We are not looking at putting fewer processors in the box, but putting in enough processors to do the job.

Fewer processors add value to the customer too. Because many software vendors charge by number of processors. If we offer 32 processors at 1.3 GHz it is a much smaller number than 72 processors on 900 MHz (as in the Sun Fire). So I have software savings in addition to higher performance.

On the technology front how does Regatta compare with HP Superdome and Sun Fire?
Both of those are using technology that is a generation or two old. We started this project five years ago (end of 1996), and when we began we tried to forecast where our competitors would be now and set our targets for the Regatta system. Both HP and Sun have slipped years from where they said they would be. We delivered Regatta on the date we said we would five years ago.
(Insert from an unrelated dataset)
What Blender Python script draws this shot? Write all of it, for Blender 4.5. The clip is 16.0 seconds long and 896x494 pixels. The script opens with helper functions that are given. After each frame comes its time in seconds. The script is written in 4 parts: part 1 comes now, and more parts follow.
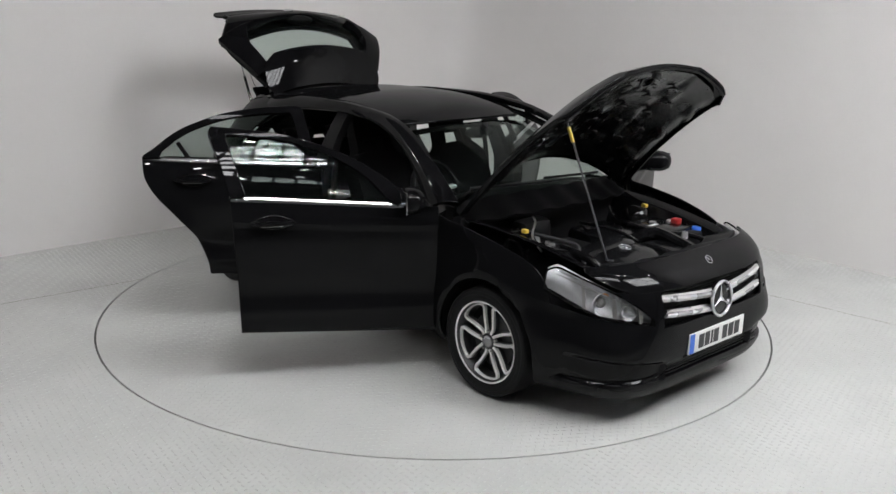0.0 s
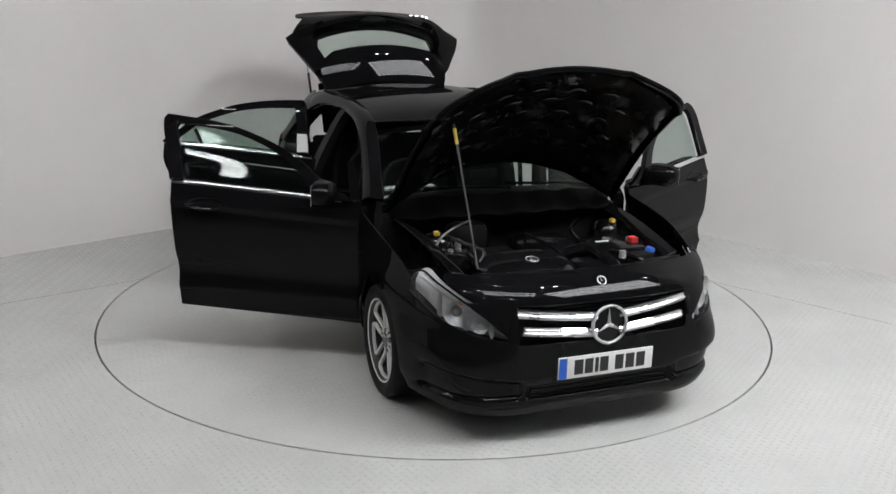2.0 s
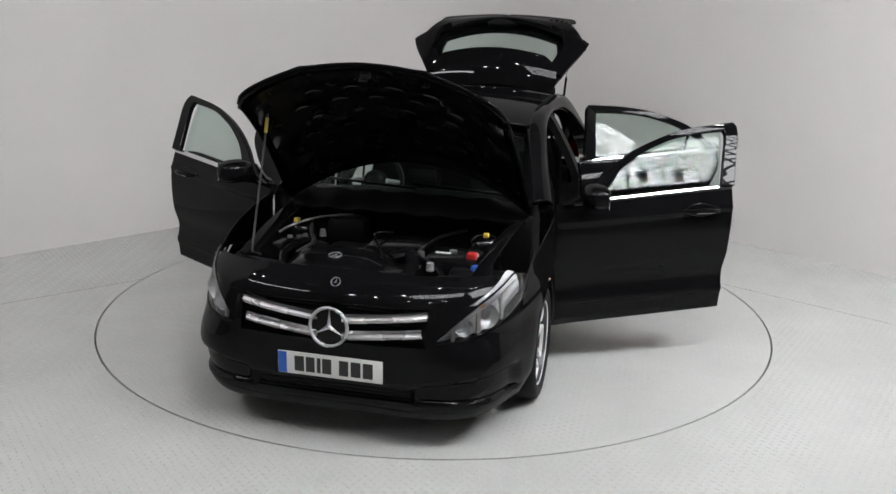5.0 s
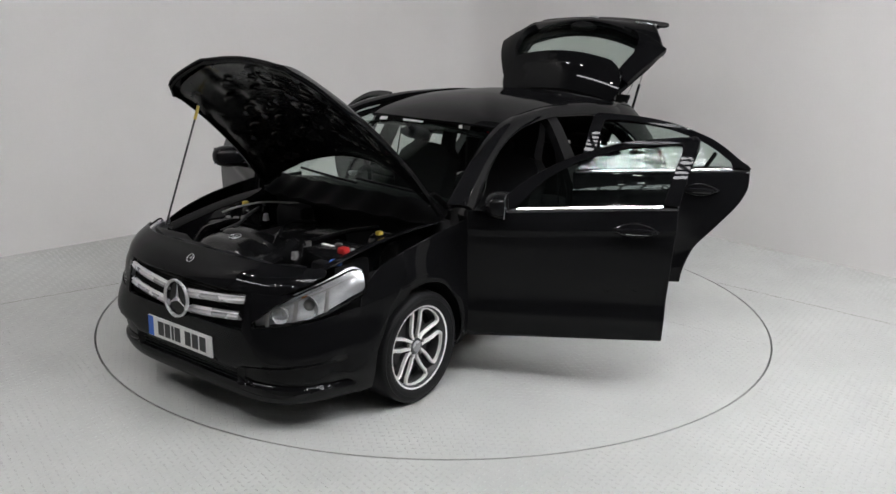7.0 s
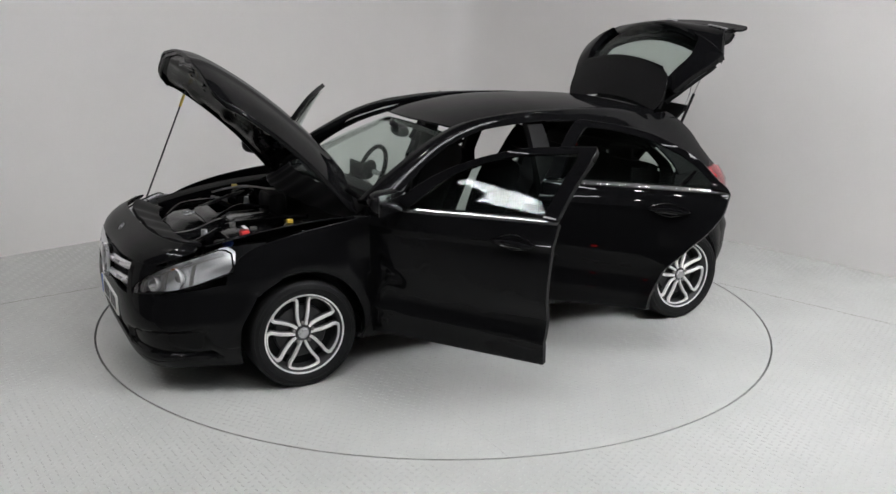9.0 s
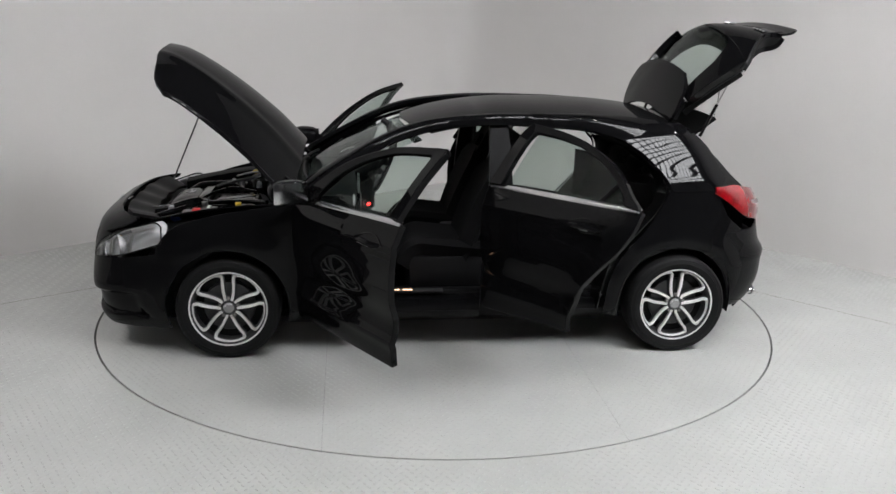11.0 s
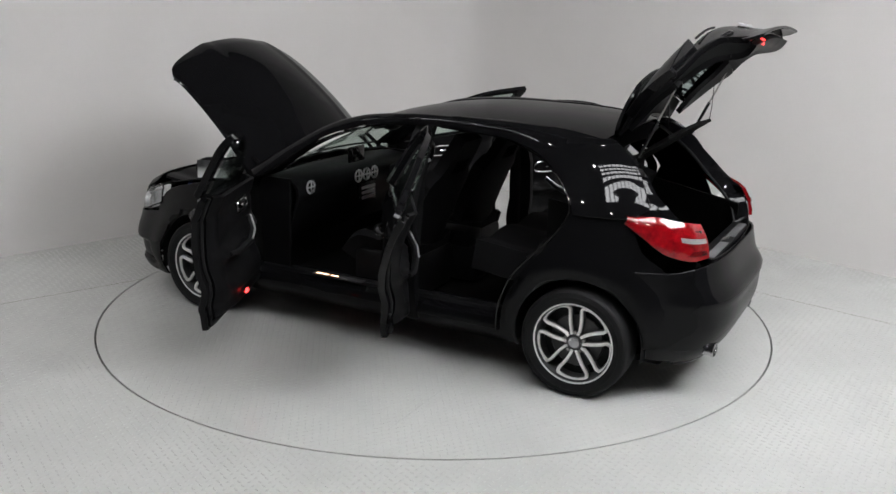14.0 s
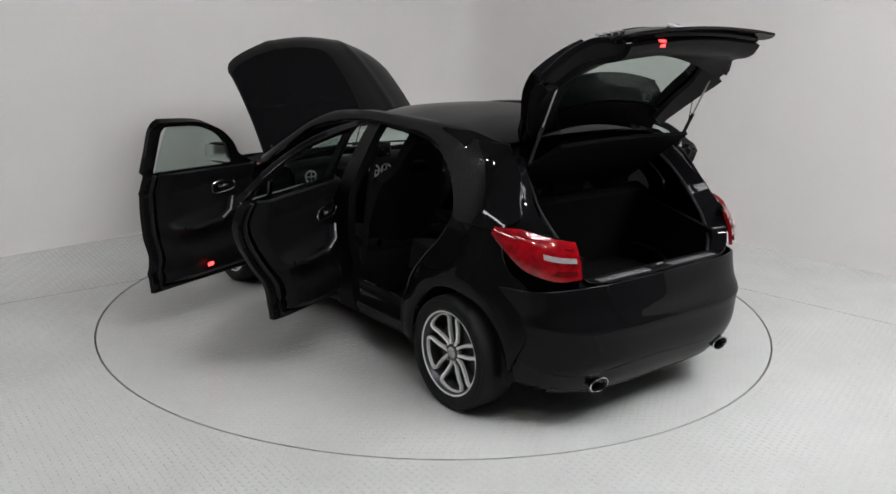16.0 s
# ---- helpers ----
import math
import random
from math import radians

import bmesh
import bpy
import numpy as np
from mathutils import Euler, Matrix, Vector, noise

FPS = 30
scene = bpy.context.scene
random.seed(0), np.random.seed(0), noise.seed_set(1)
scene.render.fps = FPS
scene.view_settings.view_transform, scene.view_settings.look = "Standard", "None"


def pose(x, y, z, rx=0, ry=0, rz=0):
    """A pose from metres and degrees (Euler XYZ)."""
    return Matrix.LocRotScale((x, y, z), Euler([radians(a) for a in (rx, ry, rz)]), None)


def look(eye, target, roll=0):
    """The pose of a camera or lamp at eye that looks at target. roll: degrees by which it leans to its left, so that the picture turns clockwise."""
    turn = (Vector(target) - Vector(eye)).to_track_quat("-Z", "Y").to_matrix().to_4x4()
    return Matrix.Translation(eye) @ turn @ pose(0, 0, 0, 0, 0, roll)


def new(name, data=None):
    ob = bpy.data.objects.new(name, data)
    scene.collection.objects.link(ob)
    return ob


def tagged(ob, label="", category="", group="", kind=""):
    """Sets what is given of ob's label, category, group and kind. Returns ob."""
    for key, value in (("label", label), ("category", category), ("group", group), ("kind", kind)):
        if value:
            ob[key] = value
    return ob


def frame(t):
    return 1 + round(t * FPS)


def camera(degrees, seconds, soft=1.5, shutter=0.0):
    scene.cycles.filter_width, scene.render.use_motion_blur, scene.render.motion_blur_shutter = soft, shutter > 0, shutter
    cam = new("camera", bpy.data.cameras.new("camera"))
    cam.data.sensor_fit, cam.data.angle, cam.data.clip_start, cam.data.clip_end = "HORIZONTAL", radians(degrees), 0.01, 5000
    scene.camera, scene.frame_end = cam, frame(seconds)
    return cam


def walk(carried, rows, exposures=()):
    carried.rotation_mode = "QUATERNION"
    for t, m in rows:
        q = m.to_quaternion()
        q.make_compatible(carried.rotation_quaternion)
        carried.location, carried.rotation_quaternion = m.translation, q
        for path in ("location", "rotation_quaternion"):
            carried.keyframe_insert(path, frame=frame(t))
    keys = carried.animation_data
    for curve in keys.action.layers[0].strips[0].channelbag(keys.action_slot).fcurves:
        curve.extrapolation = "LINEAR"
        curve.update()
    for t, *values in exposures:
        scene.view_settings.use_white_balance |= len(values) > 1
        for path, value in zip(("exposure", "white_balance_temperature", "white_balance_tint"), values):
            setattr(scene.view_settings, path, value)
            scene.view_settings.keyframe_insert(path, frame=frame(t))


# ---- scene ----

Their switches are a generation behind us. In the area of the chip itself, at 1100 MHz the POWER4 chip consumes 115 watts of power. The Sun at 900 MHz consumes 75 watts. As you increase the frequency, the power increases proportionally, so at 1100 MHz the Sun chip would be 90 watts—that's for one processor. The 115 watts for the POWER4 processor is for both processors and the second level cache.

So it's not just important to have good technology, but also to know how to use it. It's how you build systems using technology. Our chips run cooler. The hotter the chip the lower the reliability. It reduces your TCO.

Comparing our system with HP Superdome, I'd say Regatta outperforms the HP machine and takes up less space. If you look at the HP machine in terms of weight and packaging, there is a significant differences.

Until now developers would first make applications for the Solaris platform. Having a Unix server with new technology does not give you an advantage. What about the applications?

We have set up porting centers where we work with the developers to help them port their applications to our platform. So eventually all the important applications will be there on our system.